Hitler meets Al Capone in a new version of a Brecht political comedy. Laura Davis reports
HOW a funny little man with a toothbrush bristle moustache conquered most of Europe is one of the great questions of history. We see him now, from the safety of the future, and he seems a figure of fun, a joke – almost impossible to believe he could inspire others to murder 6m European Jews in his name.
But Hitler was no joke to those incarcerated in his concentration camps, nor to outspoken German playwright Bertolt Brecht, forced to flee his homeland for fear of execution.
From exile in Finland, he observed the nightmarish reign over his country and wrote a play about the monster leading it that would take two decades to be performed.
More than 65 years after Hitler killed himself in an underground bunker, the Second World War will soon be slipping out of living memory, but The Resistible Rise of Arturo Ui warns us not to be complacent.
“As Brecht himself said, it should be fast, furious and funny, but we should never forget the horror beneath it all,” says Ian Bartholomew, who will perform the title role in a new Liverpool Playhouse joint production opening later this month.
“While it tells the story in a witty way, we’ve always got to remember that underneath it there is a very, very serious point to be made.”
Brecht charts Ui’s career from small-time New York gangster to godfather, in a series of events that parallel the Fuhrer’s rise to power.
He wins the support of an initially decent politician, as Hitler won over Weimar Republic president Paul von Hindenberg, frames an innocent for setting fire to a warehouse (blaming the 1933 Reichstag fire on Marinus Van der Lubbe, a Communist with learning difficulties) and guns down a rival mobster (assassination of SA chief Ernst Rohm). Finally, Ui takes over the protection racket he had his eye on from the outset of the play, just as the Nazis annexed Austria in 1938.
At the Playhouse, Bartholomew’s Ui will begin as a definite Al Capone figure, gradually metamorphosing into the Austrian-born politician by the end of the show.
“It’s very physical, it should be very chilling – the baddies are always the best to play, aren’t they?” says Bartholomew, who lives in Malpas, Cheshire. “It’s something I’ve coveted for a very long time.
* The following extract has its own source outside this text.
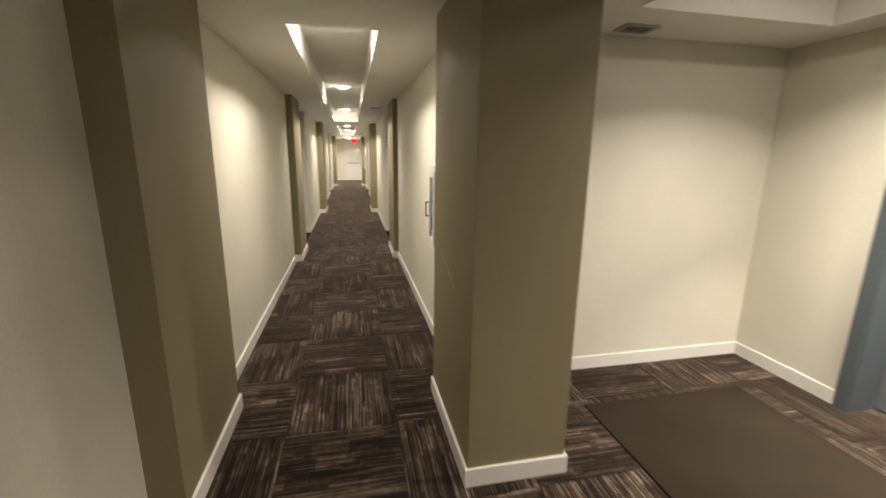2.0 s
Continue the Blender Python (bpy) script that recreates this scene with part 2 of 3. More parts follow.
def lathe(bm, profile, centre=(0, 0, 0), sides=28):
    """Turned shape round a vertical axis: profile of (radius, height)."""
    rings = []
    for r, h in profile:
        rings.append([bm.verts.new((centre[0] + r * math.cos(math.tau * i / sides), centre[1] + r * math.sin(math.tau * i / sides), centre[2] + h)) for i in range(sides)])
    for lo, hi in zip(rings, rings[1:]):
        for i in range(sides):
            bm.faces.new((lo[i], lo[(i + 1) % sides], hi[(i + 1) % sides], hi[i]))
    bm.faces.new(rings[0][::-1])
    bm.faces.new(rings[-1])
    return bm


def mesh_of(name, bm, material, smooth=False):
    bmesh.ops.recalc_face_normals(bm, faces=bm.faces)
    me = bpy.data.meshes.new(name)
    bm.to_mesh(me)
    bm.free()
    me.materials.append(material)
    if smooth:
        for p in me.polygons:
            p.use_smooth = True
        me.set_sharp_from_angle(angle=radians(35))
    return me


def part(name, bm, material, parent, label="", smooth=False):
    ob = new(name, mesh_of(name, bm, material, smooth))
    ob.parent = parent
    return tagged(ob, label)


def thing(name, x, y, z, label, category, group="", kind="", turn=0):
    ob = new(name)
    ob.matrix_basis = pose(x, y, z, 0, 0, turn)
    return tagged(ob, label, category, group, kind)


def setting(name, bm, material, label, category, smooth=False):
    ob = new(name, mesh_of(name, bm, material, smooth))
    return tagged(ob, label, category, "", "structure")


def letters(text, size, material, parent, m, name="lettering"):
    cu = bpy.data.curves.new(name, "FONT")
    cu.body, cu.size, cu.extrude = text, size, 0.0008
    cu.align_x, cu.align_y = "CENTER", "CENTER"
    tmp = bpy.data.objects.new(name, cu)
    scene.collection.objects.link(tmp)
    me = bpy.data.meshes.new_from_object(tmp.evaluated_get(bpy.context.evaluated_depsgraph_get()))
    bpy.data.objects.remove(tmp)
    me.materials.clear()
    me.materials.append(material)
    ob = new(name, me)
    ob.parent = parent
    ob.matrix_basis = m
    return ob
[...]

“When you’re a young actor, you want to do everything, and when you get older you realise that actually not everything is within your scope, but the parts get more interesting. I’m at the right age to play this now.”
Ui is an out-and-out monster, he adds, deserving of the audience’s hatred.
“But at the same time they should be charmed, seduced by his magnetism, his power – so there’s no pressure on me at all,” the actor jokes.